**Required work**
Show every line that has the string "path" in it.

**Data**
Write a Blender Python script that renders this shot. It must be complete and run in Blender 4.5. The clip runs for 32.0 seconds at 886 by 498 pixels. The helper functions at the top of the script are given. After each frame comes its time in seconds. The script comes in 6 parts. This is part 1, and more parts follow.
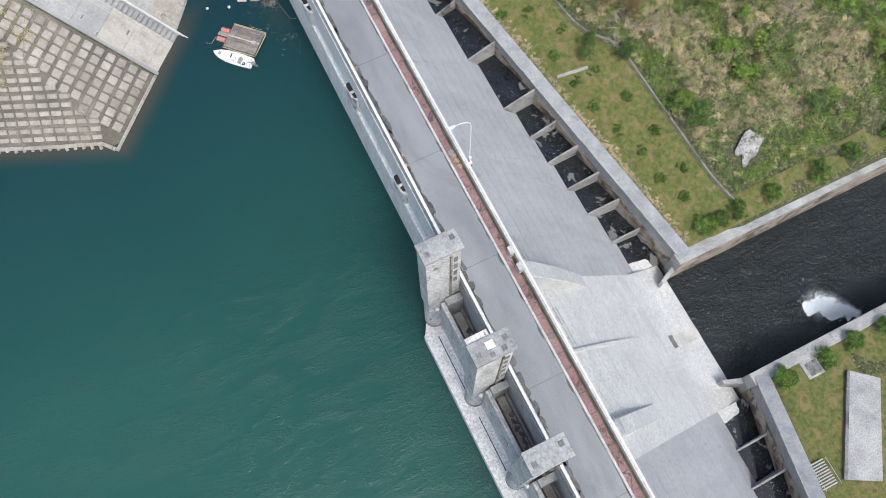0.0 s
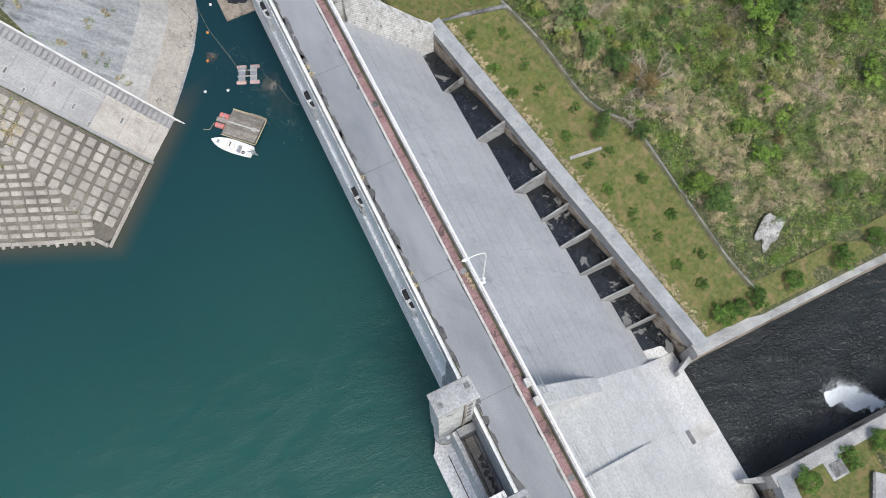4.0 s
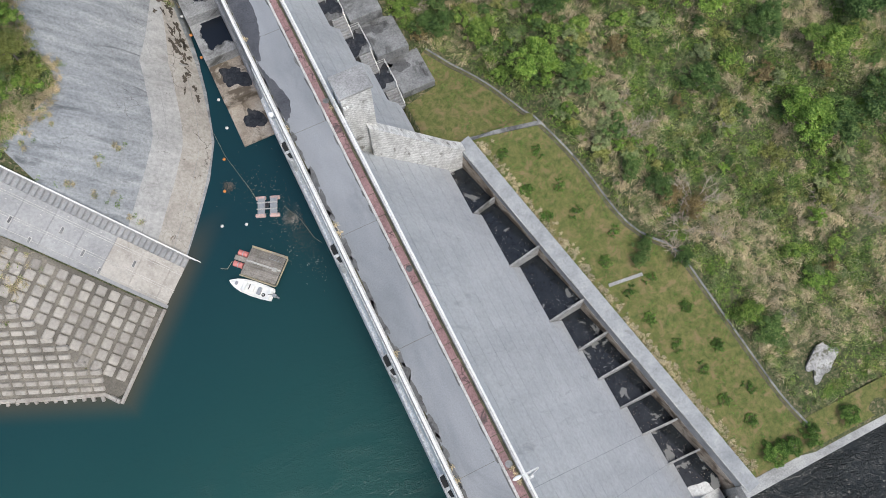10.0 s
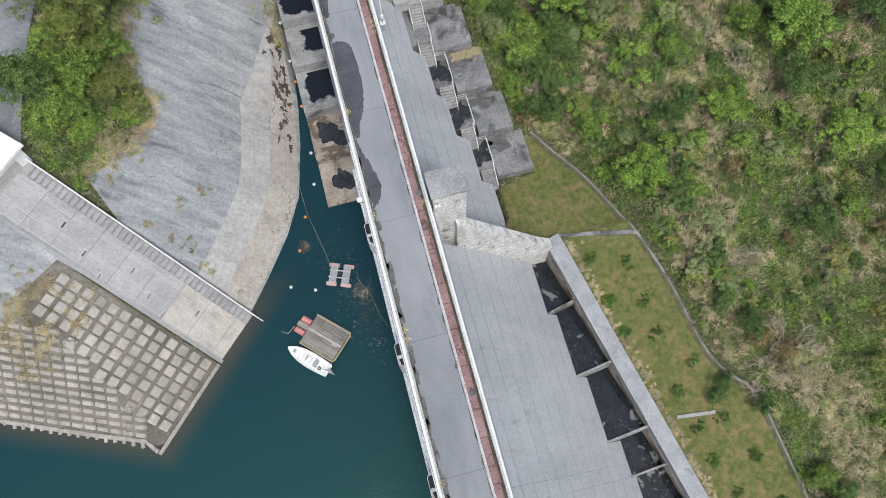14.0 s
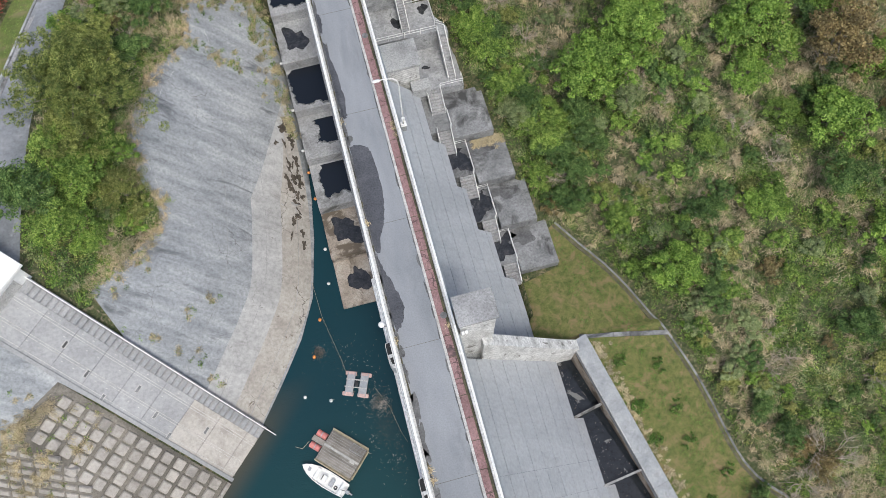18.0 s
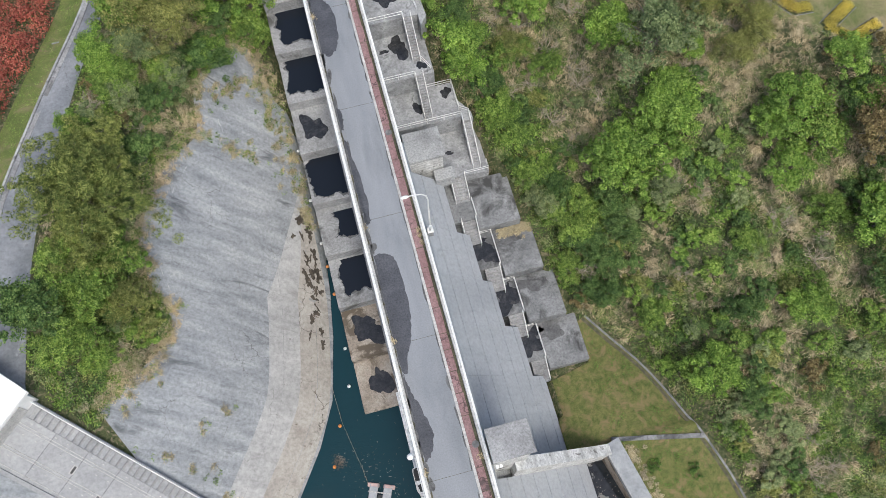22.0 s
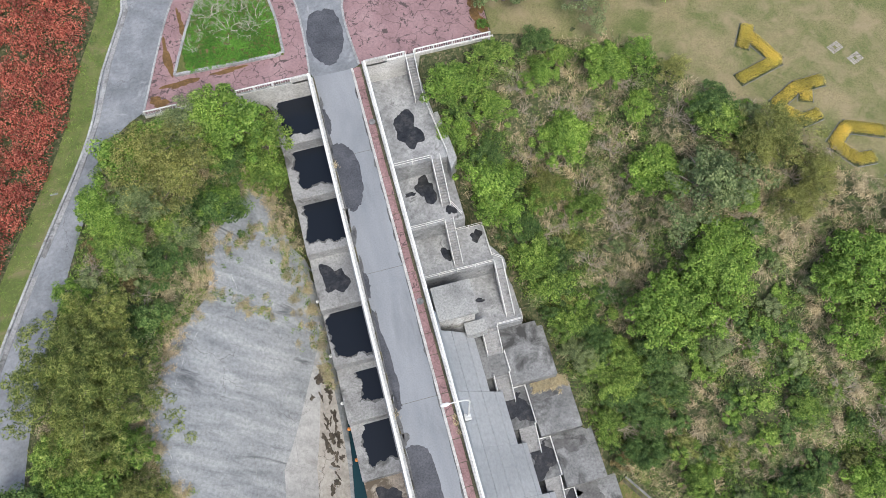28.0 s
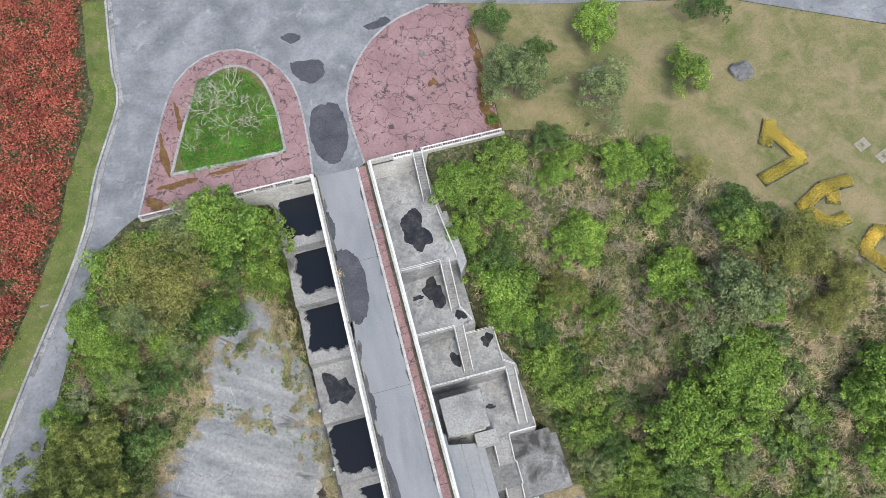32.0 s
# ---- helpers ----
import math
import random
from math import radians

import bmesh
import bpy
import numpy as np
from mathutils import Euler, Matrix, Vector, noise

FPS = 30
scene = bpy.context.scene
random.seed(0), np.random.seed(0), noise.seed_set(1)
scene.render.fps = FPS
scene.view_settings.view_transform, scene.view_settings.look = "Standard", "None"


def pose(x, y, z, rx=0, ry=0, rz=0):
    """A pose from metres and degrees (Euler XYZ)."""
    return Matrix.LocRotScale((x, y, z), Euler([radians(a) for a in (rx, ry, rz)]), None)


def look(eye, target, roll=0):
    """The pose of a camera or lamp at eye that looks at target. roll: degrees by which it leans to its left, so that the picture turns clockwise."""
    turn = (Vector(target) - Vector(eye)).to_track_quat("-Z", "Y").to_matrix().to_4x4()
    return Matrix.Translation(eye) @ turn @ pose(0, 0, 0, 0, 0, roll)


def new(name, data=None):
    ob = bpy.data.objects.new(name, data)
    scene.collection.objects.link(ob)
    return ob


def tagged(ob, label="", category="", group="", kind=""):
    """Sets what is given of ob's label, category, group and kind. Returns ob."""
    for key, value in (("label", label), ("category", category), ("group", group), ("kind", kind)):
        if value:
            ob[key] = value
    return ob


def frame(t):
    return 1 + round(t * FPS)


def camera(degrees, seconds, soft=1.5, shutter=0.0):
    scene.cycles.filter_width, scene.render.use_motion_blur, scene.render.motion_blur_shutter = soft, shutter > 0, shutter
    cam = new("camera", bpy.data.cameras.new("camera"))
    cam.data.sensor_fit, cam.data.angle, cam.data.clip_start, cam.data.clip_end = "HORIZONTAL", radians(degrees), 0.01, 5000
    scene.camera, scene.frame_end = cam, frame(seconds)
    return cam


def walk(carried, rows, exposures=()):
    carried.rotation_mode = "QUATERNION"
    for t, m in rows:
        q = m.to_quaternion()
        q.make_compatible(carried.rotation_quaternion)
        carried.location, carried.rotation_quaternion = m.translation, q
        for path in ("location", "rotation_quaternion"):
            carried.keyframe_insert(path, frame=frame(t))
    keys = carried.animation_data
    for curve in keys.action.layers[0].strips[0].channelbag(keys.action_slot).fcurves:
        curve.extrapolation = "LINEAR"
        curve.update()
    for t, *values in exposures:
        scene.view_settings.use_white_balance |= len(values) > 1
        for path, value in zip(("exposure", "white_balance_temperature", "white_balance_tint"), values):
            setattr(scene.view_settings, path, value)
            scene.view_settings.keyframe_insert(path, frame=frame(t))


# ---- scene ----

**Full answer**
        for path in ("location", "rotation_quaternion"):
            carried.keyframe_insert(path, frame=frame(t))
        for path, value in zip(("exposure", "white_balance_temperature", "white_balance_tint"), values):
            setattr(scene.view_settings, path, value)
            scene.view_settings.keyframe_insert(path, frame=frame(t))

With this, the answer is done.